Web Date: August 5, 2008
BASF To Boost Crop Protection Spending
Amid rising demand for crop commodities, BASF Crop Protection will invest more than $225 million over the next two years to increase its capacity to produce fungicides, insecticides, and herbicides at production facilities in Germany, France, Brazil, and the U.S.
The firm anticipates that most of the new capacity will be on-line by 2010 "at the latest" and will include its two main fungicides, F 500 and boscalid; the insecticide fipronil; and the herbicide metazachlor. The expansion is in addition to planned spending for BASF's new herbicide, Kixor, targeted for release in 2009.
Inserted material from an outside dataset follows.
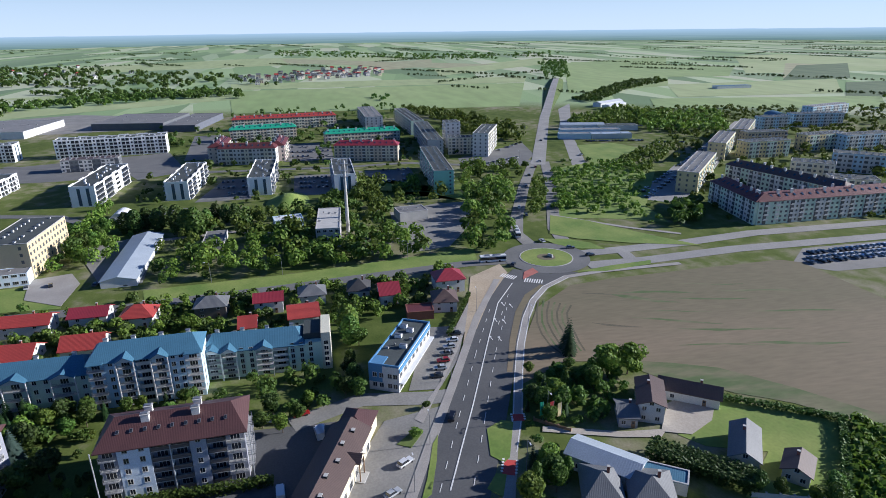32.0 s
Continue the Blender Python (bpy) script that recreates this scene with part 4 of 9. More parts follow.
patch("yard", [(103.5, 204.7), (120.6, 216.9), (128.2, 187.9), (115.4, 177.9), (88.8, 190.5), (82.4, 186.8), (82, 154), (77.6, 136.7), (87.5, 124.9), (101.5, 138.1), (100.1, 193.8)], "asphalt_pale", 0.0465, "worn asphalt parking court between blocks", "car park")
patch("yard", [(390.1, 77.5), (449.8, 67.1), (450, 47.9), (390.6, 43.8)], "asphalt", 0.048, "asphalt car park between white blocks", "car park")
patch("yard", [(391, 17.8), (450.2, 18.4), (450.4, -8.9), (391.4, -8)], "asphalt", 0.0495, "asphalt car park between white blocks", "car park")
patch("yard", [(391.7, -29.9), (454.4, -27.9), (450.8, -67), (415.5, -66)], "asphalt", 0.051, "asphalt car park between white blocks", "car park")
patch("yard", [(528.7, 108), (657.3, 120.6), (656.8, 96.1), (528.6, 83.1)], "asphalt", 0.0525, "asphalt car park", "car park")
patch("yard", [(503.6, 27.5), (585.5, 29.1), (585.1, -11.1), (503.6, -12.1)], "asphalt", 0.054, "asphalt car park", "car park")
patch("yard", [(286.3, -35.2), (340, -37.6), (352.3, -66.7), (352.8, -89.6), (305, -75.9), (275, -58.9), (270.6, -40)], "asphalt_old", 0.0555, "worn concrete depot yard", "yard")
patch("yard", [(451.1, -107.9), (481.2, -110.2), (535.4, -183.1), (481.4, -175.3), (442.1, -151.5)], "asphalt", 0.057, "asphalt car park", "car park")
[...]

The investments will help BASF, the world's largest chemical company, take advantage of strong demand for corn, soybeans, wheat, and canola crops. Like agrochemical competitors Dow and DuPont, BASF has seen its 2008 agriculture revenues and profits soar due to higher volumes and prices.
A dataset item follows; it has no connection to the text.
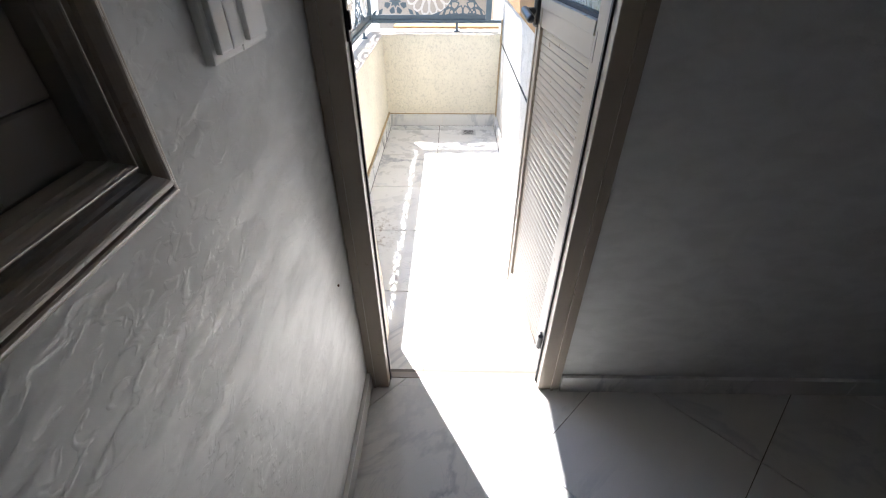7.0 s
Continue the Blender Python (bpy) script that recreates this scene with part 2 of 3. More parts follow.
def thing(name, label, category, group="", at=(0, 0, 0), kind=""):
    e = new(name)
    e.empty_display_size = 0.05
    e.matrix_basis = at if isinstance(at, Matrix) else Matrix.Translation(at)
    return tagged(e, label, category, group, kind)


# ---- the room: plan ----
XW, XE, YN, YS = -2.387, 1.15, 2.30, -3.1  # inner faces of the walls
ZS, ZC = 2.688, 2.749  # soffit of the border, ceiling
DX0, DX1, DZ = -2.387, -1.735, 2.274  # balcony doorway, to the outer edge of its frame
IY0, IY1, IZ = 1.258, 2.165, 2.100  # inner doorway in the east wall
YO = 2.565  # outer face of the north wall
XF = -1.750  # facade along the balcony
FB = -0.012  # balcony floor
PX, PY = -2.614, 4.805  # inner faces of the parapets
PZ = 0.652

structure(boxes("floor", GROUT, None, [(XW - 0.2, 3.4, YS - 0.2, 2.375, -0.12, -0.006)]), "grey grout bed under diagonal marble tiles", "floor")
structure(boxes("wall_west", STUCCO_Y, None, [
    (XW - 0.25, XW, YS - 0.2, -0.115, 0, 2.9), (XW - 0.25, XW, 1.752, YN, 0, 2.9),
    (XW - 0.25, XW, -0.115, 1.752, 0, 1.075), (XW - 0.25, XW, -0.115, 1.752, 2.245, 2.9)]),
    "pale grey pearly stucco wall with a window opening", "wall")
structure(boxes("wall_north", STUCCO_X, None, [
    (DX1, 3.4, YN, 2.52, 0, 2.9), (DX0, DX1, YN, 2.375, DZ, 2.9)]),
    "pale grey pearly stucco wall beside the balcony door", "wall")
structure(boxes("wall_east", STUCCO_Y, None, [
    (XE, XE + 0.108, YS, IY0 - 0.03, 0, 2.9), (XE, XE + 0.108, IY1 + 0.03, YN, 0, 2.9), (XE, XE + 0.108, IY0 - 0.03, IY1 + 0.03, IZ + 0.03, 2.9)]),
    "pale grey pearly stucco wall with an inner doorway", "wall")
structure(boxes("wall_south", STUCCO_X, None, [(XW, 3.4, YS - 0.2, YS, 0, 2.9)]), "pale grey stucco wall closing the room", "wall")
# unseen slot added in the end wall to let daylight into the corridor
structure(boxes("corridor_wall", STUCCO_Y, None, [(3.2, 3.4, YS, 1.3, 0, 2.9), (3.2, 3.4, 1.52, YN, 0, 2.9), (3.2, 3.4, 1.3, 1.52, 0, 1.9), (3.2, 3.4, 1.3, 1.52, 2.06, 2.9)]), "grey wall at the corridor's end with an added unseen daylight opening", "wall")
structure(boxes("corridor_wall", STUCCO_X, None, [(XE + 0.108, 3.2, 0.75, 0.9, 0, 2.9)]), "grey side wall of the dim corridor", "wall")

# ceiling with a dropped border
bm = bmesh.new()
box(bm, XW - 0.2, 3.4, YS - 0.2, YO, ZC, ZC + 0.1)
for x0, x1, y0, y1 in ((XW, XE, YN - 0.355, YN), (XW, XE, YS, YS + 0.355), (XW, XW + 0.355, YS + 0.355, YN - 0.355), (XE - 0.285, XE, YS + 0.355, YN - 0.355)):
    box(bm, x0, x1, y0, y1, ZS, ZC)
structure(part("ceiling", bm, CEILING), "white plaster ceiling with a dropped border", "ceiling")


# ---- skirting ----
def skirting(name, x0, x1, y0, y1, along, material=MARBLE, z0=0.0, z1=0.075, length=0.478):
    base = new(name)
    structure(base, "white marble skirting with grey veins", "skirting")
    a, b = (x0, x1) if along == "x" else (y0, y1)
    n = max(1, round((b - a) / length))
    for k in range(n):
        p, q = a + (b - a) * k / n + 0.001, a + (b - a) * (k + 1) / n - 0.001
        bm = bmesh.new()
        if along == "x":
            box(bm, p, q, y0, y1, z0, z1, 0.002)
        else:
            box(bm, x0, x1, p, q, z0, z1, 0.002)
        part("skirting_tile", bm, material, base)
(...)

For corn, the increase in demand has been driven, in part, by its use as an ethanol feedstock. Joseph Glauber, chief economist for the U.S. Department of Agriculture, forecasts that production of the fuel will claim 31% of next year's corn harvest and that corn will remain the primary ethanol feedstock for the foreseeable future. In addition to the increasing use of crops for energy production, BASF forecasts that long-term trends—such as population growth, climate change, and increased meat consumption—will continue to drive high demand for commodities.
"Farmers are seeking to capitalize on the high prices for agricultural commodities," says Michael Heinz, president of BASF's Crop Protection division. "That means getting the most out of every acre of farmland with innovative crop protection products."